Учение об обществе указывает поэтому границы возможного для государства. Прогрессивное изменение, развитие и регресс всего общества государство может регулировать соответственно своим целям лишь в узких границах. Оно может, правда, своей сознательной деятельностью несколько отклонить течение социальной жизни, замедлить или ускорить быстроту его, но неизвестную ему цель этого движения оно не может ни определить, ни отодвинуть.
Социальное изучение государства представляется, таким образом, необходимым коррективом юридического. Наука права утверждает, что суверенное государство стоит выше всякой другой организованной власти и никакой власти не подчинено. Но могучим силам социальной жизни, действующим не в форме сознательной, направляемой волей силы, подвластен и этот суверен. Юрист дол-жен поэтому остерегаться смешения его мира норм, долженствующих управлять жизнью государства, с самой этой жизнью. Все формально-юридические представления о всемогуществе государства, гипотетически вполне допустимые, исчезают, как только мы из мира юридически возможного вступаем в мир социальной действительности. Здесь действуют исторические силы, которые образуют и разрушают самодовлеющее бытие государств, лежащее вне всяких юридических конструкций. К этому самодовлеющему бытию приложимы гениальные слова столь часто непонимаемого немецкого мыслителя[115]: для образования, бытия и падения государств не существует иного форума, кроме суда мировой истории. Нормы этого суда, без сомнения, не совпадают с нормами юристов.
Книга вторая. Общее социальное учение о государстве
Глава пятая. Название государства
История терминологии каждой науки тесно связана с историей самой науки. Существует непрерывающееся взаимодействие между словом и его значением. Слово нередко указывало путь всей науки народа или эпохи.
У греков государство называлось πόλις и было, таким образом, тождественно с городом – одно из главных оснований того, что греческая наука о государстве, оставаясь на почве государства-города, никогда не умела охватить государства-земли. Когда говорят о государствах с обширной территорией, их обозначают как совокупность обитателей (οί Αίγύπτιοι, οί Πέρσαι), но название, которое выражало бы отношение жителей к территории, никогда не приобретало более широкого значения[116]. Но и о πόλις нередко выражаются таким же образом; афиняне, фивяне, коринфяне совершенно отождествляются с их государствами. Объективно, как обозначение признака, общего какому-либо народу, государство называют τόkοινον. Во всех этих представлениях вещный элемент далеко отступает перед личным. Гражданская община тождественна с государством. Публично-правовое положение индивида никогда не обусловливается поэтому принадлежностью к стране, а всегда только принадлежностью к членам гражданской общины или зависимостью от нее.

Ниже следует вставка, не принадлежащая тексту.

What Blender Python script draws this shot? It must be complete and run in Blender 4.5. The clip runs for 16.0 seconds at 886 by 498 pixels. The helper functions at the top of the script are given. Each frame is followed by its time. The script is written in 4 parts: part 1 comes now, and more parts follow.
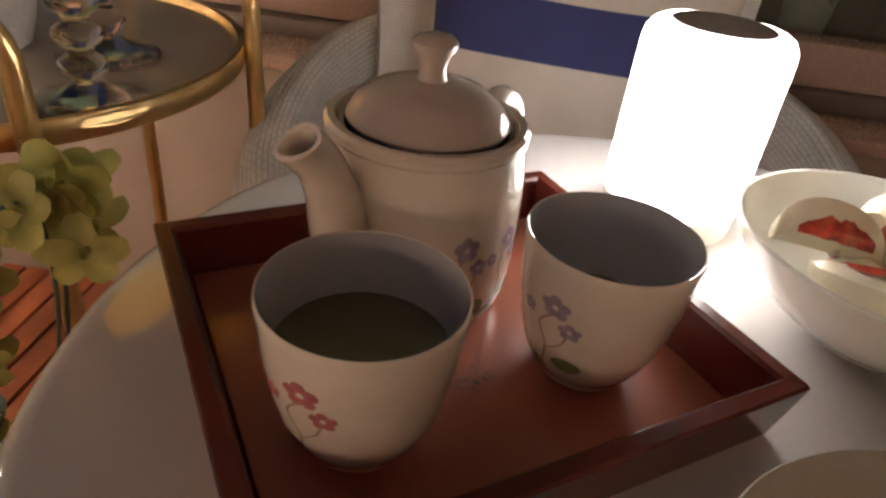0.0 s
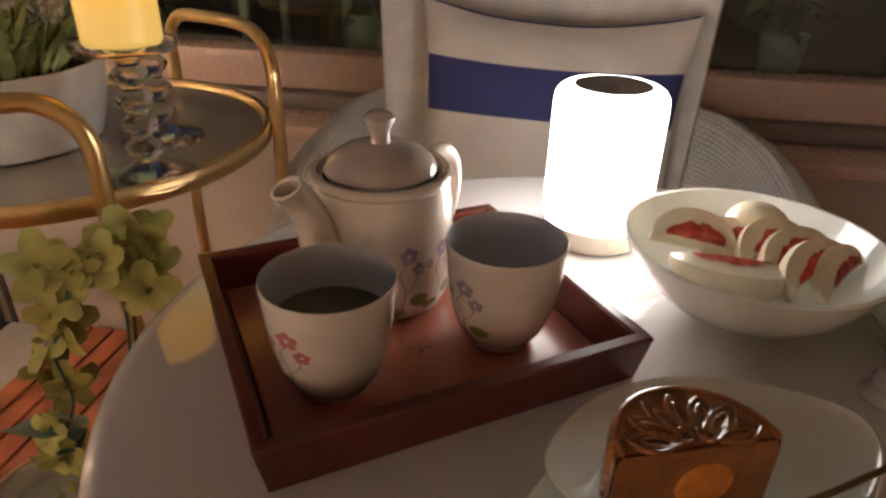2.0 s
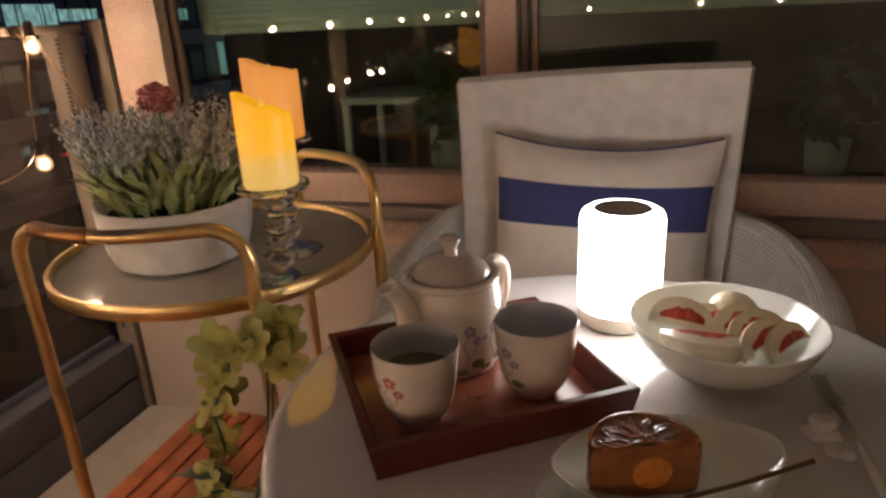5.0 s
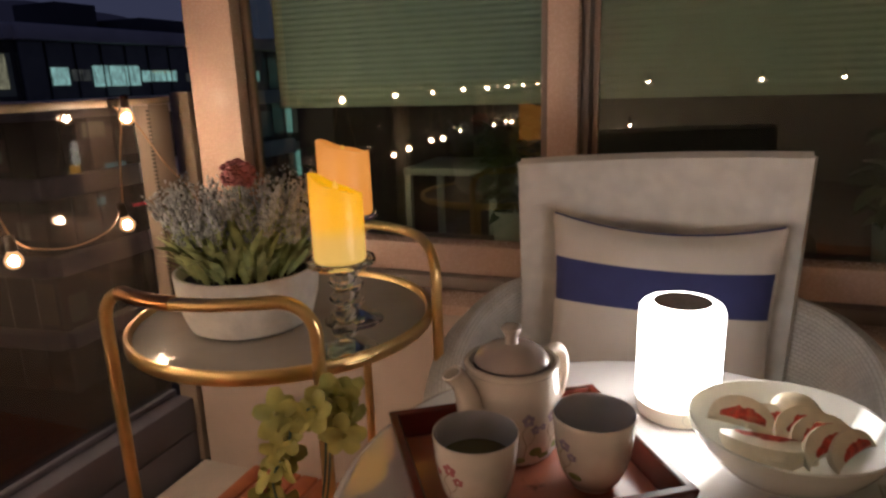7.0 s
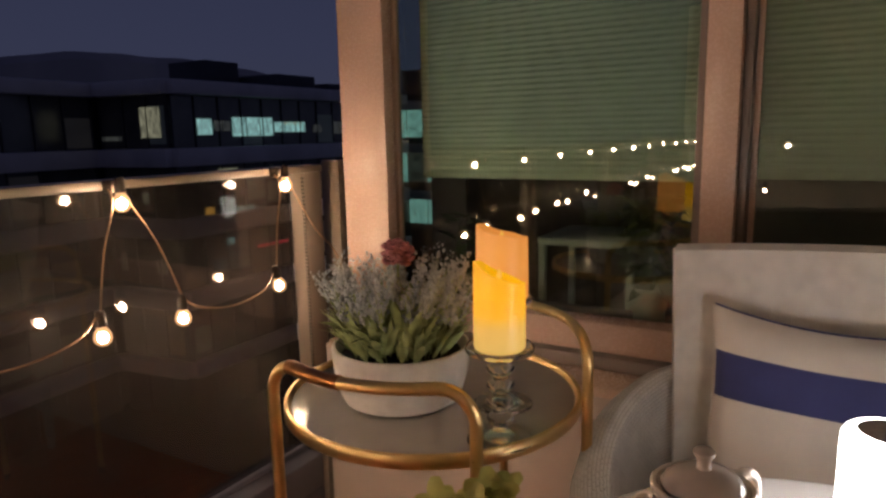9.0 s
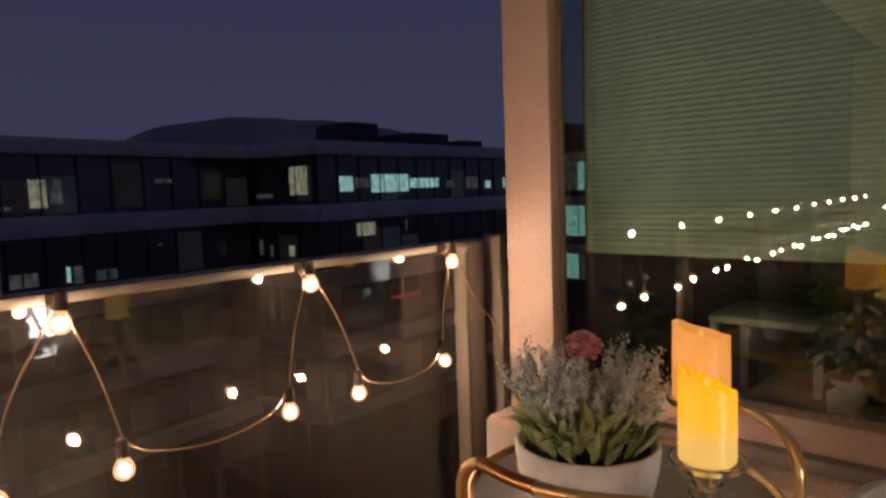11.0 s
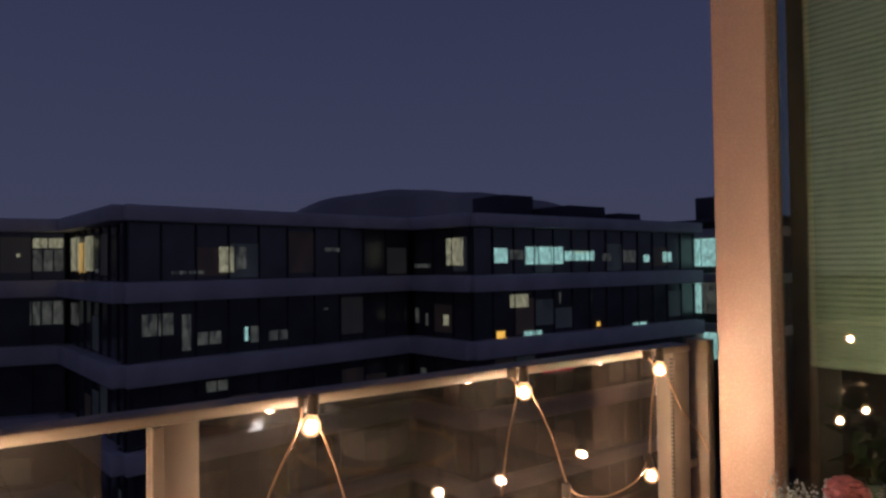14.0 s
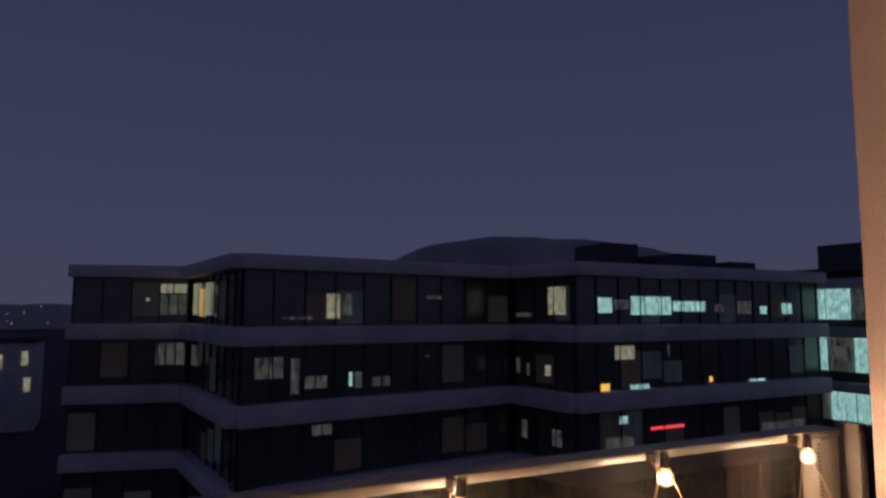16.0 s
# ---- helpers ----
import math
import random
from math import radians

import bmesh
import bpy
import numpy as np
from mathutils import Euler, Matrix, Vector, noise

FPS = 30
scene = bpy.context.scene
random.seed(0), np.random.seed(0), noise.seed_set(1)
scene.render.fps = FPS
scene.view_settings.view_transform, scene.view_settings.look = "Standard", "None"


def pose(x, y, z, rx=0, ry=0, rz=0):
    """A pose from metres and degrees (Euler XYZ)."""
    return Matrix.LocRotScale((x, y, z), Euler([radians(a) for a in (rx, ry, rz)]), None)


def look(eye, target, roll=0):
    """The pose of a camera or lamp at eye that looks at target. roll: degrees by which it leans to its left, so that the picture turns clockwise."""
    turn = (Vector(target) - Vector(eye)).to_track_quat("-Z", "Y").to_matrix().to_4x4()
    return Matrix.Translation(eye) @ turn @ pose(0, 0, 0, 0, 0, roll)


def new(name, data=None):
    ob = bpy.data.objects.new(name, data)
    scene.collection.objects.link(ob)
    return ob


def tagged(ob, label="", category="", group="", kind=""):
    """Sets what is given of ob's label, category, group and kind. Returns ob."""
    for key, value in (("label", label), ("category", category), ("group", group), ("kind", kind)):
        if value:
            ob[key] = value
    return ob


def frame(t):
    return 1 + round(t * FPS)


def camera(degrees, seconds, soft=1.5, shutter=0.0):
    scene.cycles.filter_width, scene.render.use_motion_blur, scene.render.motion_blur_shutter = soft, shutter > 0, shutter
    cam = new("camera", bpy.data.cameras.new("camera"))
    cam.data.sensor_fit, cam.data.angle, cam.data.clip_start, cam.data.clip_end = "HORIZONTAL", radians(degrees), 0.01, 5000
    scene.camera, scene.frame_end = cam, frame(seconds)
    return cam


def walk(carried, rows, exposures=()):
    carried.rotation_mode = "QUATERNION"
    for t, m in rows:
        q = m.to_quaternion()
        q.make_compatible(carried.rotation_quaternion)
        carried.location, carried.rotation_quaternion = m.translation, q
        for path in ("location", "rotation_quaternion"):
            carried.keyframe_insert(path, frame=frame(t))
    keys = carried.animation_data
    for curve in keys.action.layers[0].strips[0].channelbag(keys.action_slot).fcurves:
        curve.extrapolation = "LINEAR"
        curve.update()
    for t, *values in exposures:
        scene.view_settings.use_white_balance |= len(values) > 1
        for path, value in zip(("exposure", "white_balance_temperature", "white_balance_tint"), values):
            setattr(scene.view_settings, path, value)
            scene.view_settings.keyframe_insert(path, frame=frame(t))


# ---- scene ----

Римская политическая терминология принадлежит к тому же типу. Государство есть civitas, община полноправных граждан, или res publica, общее всему народу, соответственно греческому τό kοινον. Италия и провинции первоначально суть только союзники города и зависимые от него области. Полное право гражданства приобретает лишь принятый в городскую общину, civis romanus всегда есть и остается синонимом гражданина города Рима. Из города Рима вырастает, однако, величайшее государство древности. Это превращение римская терминология сумела отразить лишь несовершенно, отождествив власть правительства с римским государством и превратив, таким образом, res publica в imperium. Существеннейший элемент государства перемещается, таким образом, от граждан к государственной власти; res populi становится синонимом res imperantis.